begin
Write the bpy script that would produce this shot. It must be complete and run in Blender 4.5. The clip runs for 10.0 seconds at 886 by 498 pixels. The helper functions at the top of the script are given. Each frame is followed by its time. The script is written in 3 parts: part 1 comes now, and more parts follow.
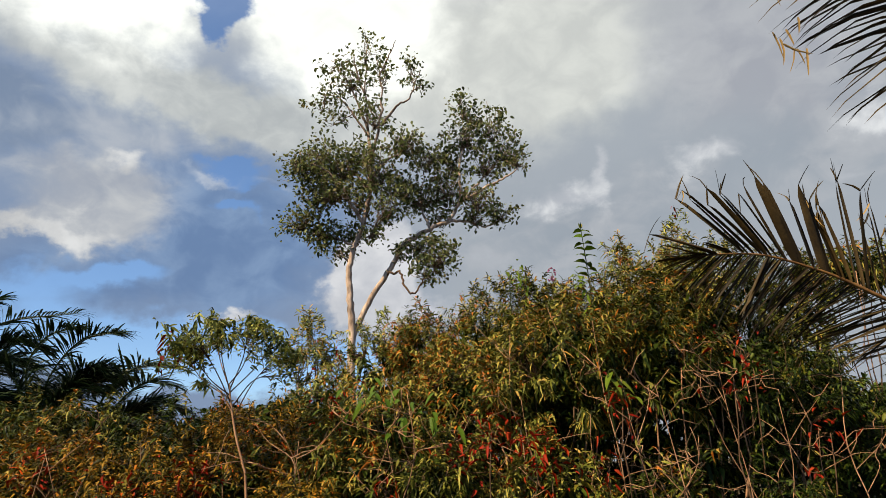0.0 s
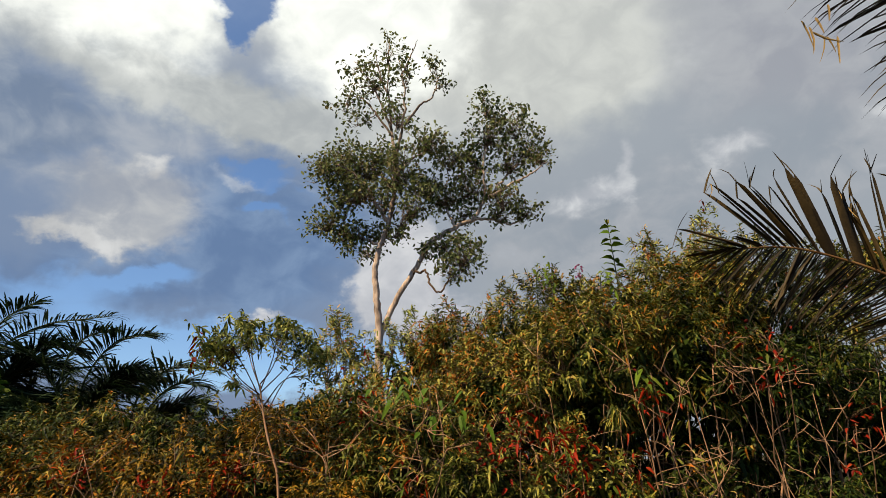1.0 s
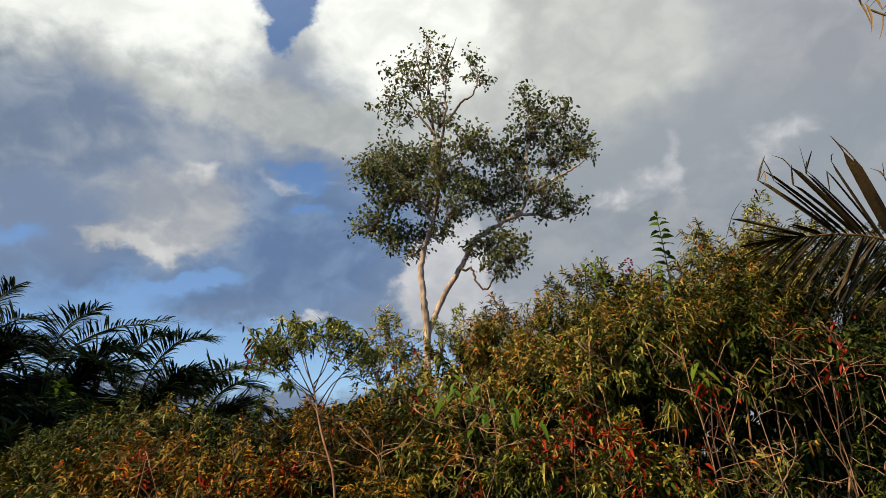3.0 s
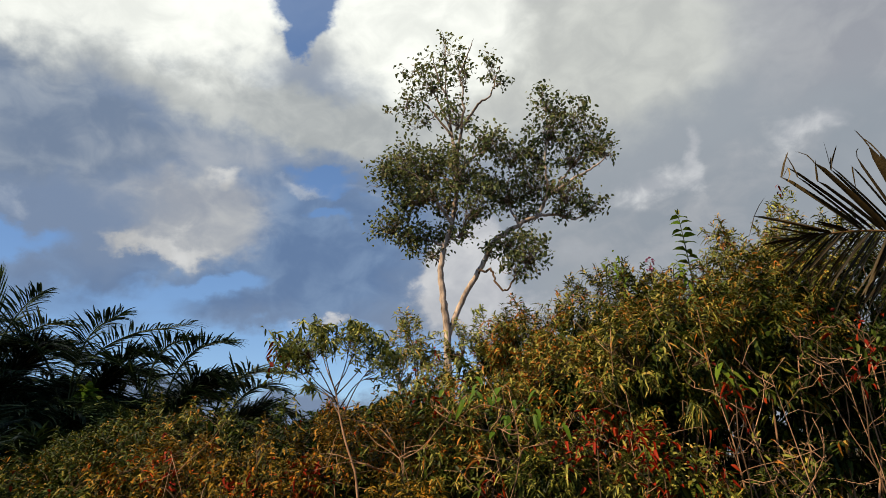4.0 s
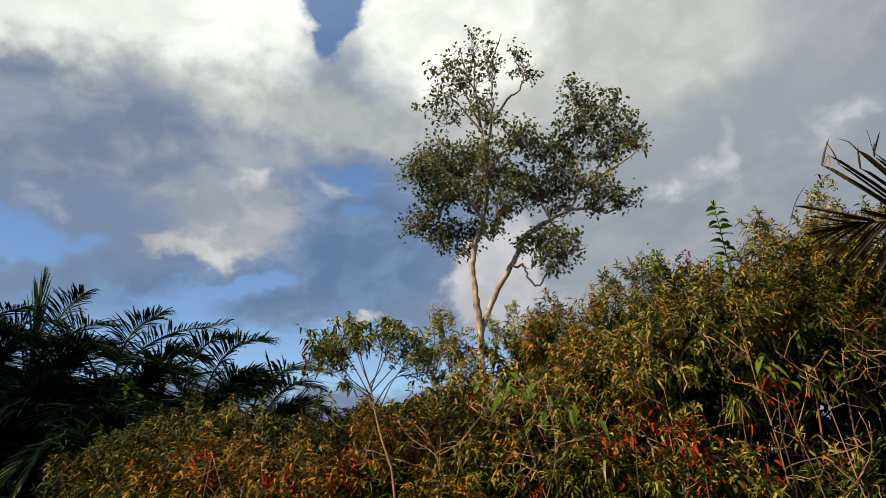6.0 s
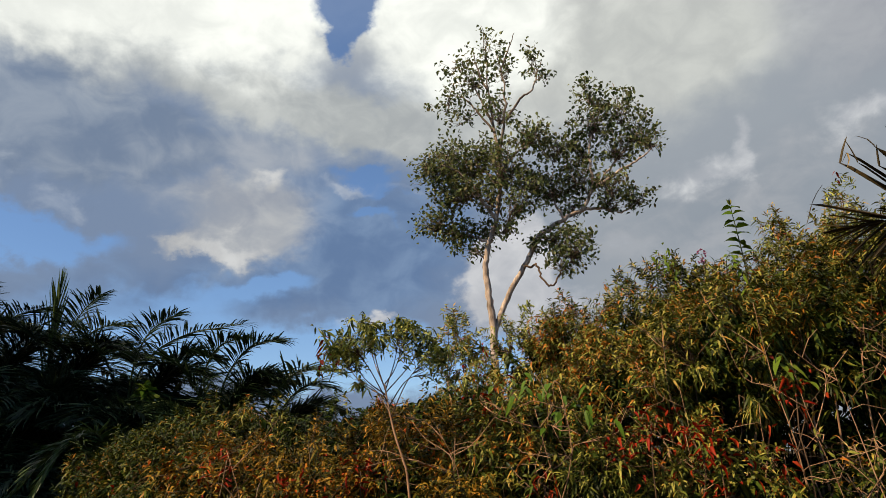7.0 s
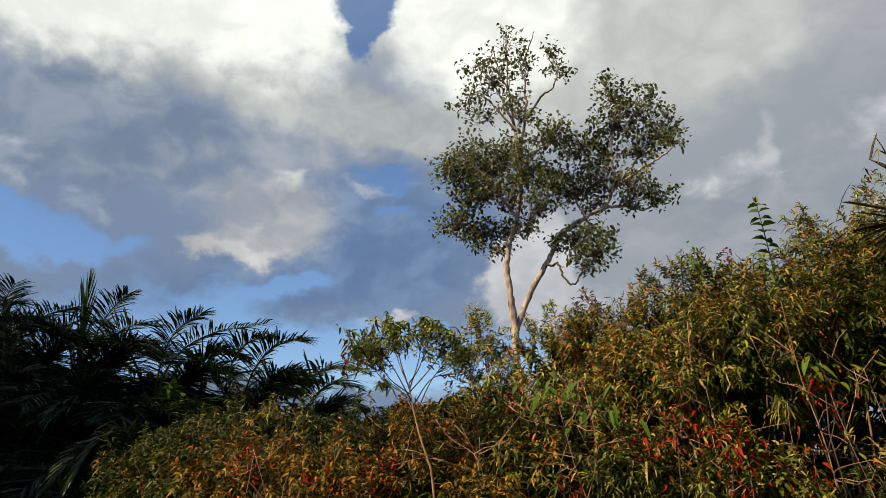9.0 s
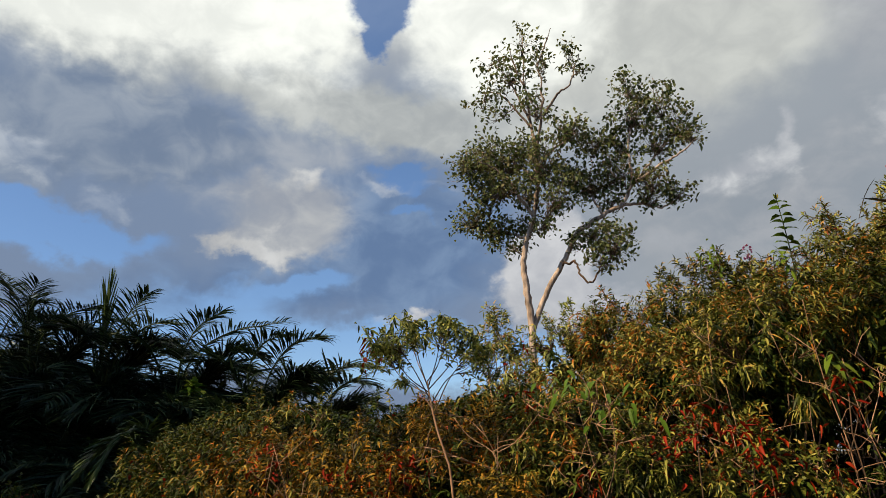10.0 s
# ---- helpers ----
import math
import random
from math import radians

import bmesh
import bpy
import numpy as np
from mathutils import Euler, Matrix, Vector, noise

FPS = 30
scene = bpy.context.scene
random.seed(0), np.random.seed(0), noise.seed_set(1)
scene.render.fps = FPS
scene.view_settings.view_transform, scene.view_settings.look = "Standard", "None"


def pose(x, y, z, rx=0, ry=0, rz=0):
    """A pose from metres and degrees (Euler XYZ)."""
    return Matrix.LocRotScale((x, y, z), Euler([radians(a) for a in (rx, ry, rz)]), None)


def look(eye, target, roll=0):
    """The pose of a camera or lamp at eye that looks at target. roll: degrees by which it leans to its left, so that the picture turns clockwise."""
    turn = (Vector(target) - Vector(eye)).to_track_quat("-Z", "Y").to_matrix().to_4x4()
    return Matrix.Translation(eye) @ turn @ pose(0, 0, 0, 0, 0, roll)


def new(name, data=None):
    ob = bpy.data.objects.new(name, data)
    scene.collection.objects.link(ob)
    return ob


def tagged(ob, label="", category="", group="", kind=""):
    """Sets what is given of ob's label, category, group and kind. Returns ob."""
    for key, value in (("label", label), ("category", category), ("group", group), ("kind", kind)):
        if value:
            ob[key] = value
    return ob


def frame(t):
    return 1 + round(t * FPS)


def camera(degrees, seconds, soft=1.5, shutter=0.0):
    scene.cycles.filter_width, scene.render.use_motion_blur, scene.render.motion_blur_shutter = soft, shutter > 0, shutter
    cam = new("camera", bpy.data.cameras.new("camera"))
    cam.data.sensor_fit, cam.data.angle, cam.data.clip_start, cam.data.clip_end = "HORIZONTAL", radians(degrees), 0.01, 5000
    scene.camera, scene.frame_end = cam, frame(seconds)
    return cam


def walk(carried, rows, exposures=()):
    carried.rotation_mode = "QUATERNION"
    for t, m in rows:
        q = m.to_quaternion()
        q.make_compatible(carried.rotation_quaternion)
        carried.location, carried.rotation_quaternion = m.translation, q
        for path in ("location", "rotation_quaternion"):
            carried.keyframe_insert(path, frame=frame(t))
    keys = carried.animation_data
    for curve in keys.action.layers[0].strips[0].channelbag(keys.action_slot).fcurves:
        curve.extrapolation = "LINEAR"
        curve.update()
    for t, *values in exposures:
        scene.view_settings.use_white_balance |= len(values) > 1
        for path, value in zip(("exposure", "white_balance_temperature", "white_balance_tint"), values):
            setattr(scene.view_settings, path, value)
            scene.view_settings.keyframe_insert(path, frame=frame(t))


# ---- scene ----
end
__What you have to do__:
In your copy of the listing above, reproduce each line exactly and omit all pictures.

__Reply__:
Write the bpy script that would produce this shot. It must be complete and run in Blender 4.5. The clip runs for 10.0 seconds at 886 by 498 pixels. The helper functions at the top of the script are given. Each frame is followed by its time. The script is written in 3 parts: part 1 comes now, and more parts follow.
0.0 s
1.0 s
3.0 s
4.0 s
6.0 s
7.0 s
9.0 s
10.0 s
# ---- helpers ----
import math
import random
from math import radians

import bmesh
import bpy
import numpy as np
from mathutils import Euler, Matrix, Vector, noise

FPS = 30
scene = bpy.context.scene
random.seed(0), np.random.seed(0), noise.seed_set(1)
scene.render.fps = FPS
scene.view_settings.view_transform, scene.view_settings.look = "Standard", "None"


def pose(x, y, z, rx=0, ry=0, rz=0):
    """A pose from metres and degrees (Euler XYZ)."""
    return Matrix.LocRotScale((x, y, z), Euler([radians(a) for a in (rx, ry, rz)]), None)


def look(eye, target, roll=0):
    """The pose of a camera or lamp at eye that looks at target. roll: degrees by which it leans to its left, so that the picture turns clockwise."""
    turn = (Vector(target) - Vector(eye)).to_track_quat("-Z", "Y").to_matrix().to_4x4()
    return Matrix.Translation(eye) @ turn @ pose(0, 0, 0, 0, 0, roll)


def new(name, data=None):
    ob = bpy.data.objects.new(name, data)
    scene.collection.objects.link(ob)
    return ob


def tagged(ob, label="", category="", group="", kind=""):
    """Sets what is given of ob's label, category, group and kind. Returns ob."""
    for key, value in (("label", label), ("category", category), ("group", group), ("kind", kind)):
        if value:
            ob[key] = value
    return ob


def frame(t):
    return 1 + round(t * FPS)


def camera(degrees, seconds, soft=1.5, shutter=0.0):
    scene.cycles.filter_width, scene.render.use_motion_blur, scene.render.motion_blur_shutter = soft, shutter > 0, shutter
    cam = new("camera", bpy.data.cameras.new("camera"))
    cam.data.sensor_fit, cam.data.angle, cam.data.clip_start, cam.data.clip_end = "HORIZONTAL", radians(degrees), 0.01, 5000
    scene.camera, scene.frame_end = cam, frame(seconds)
    return cam


def walk(carried, rows, exposures=()):
    carried.rotation_mode = "QUATERNION"
    for t, m in rows:
        q = m.to_quaternion()
        q.make_compatible(carried.rotation_quaternion)
        carried.location, carried.rotation_quaternion = m.translation, q
        for path in ("location", "rotation_quaternion"):
            carried.keyframe_insert(path, frame=frame(t))
    keys = carried.animation_data
    for curve in keys.action.layers[0].strips[0].channelbag(keys.action_slot).fcurves:
        curve.extrapolation = "LINEAR"
        curve.update()
    for t, *values in exposures:
        scene.view_settings.use_white_balance |= len(values) > 1
        for path, value in zip(("exposure", "white_balance_temperature", "white_balance_tint"), values):
            setattr(scene.view_settings, path, value)
            scene.view_settings.keyframe_insert(path, frame=frame(t))


# ---- scene ----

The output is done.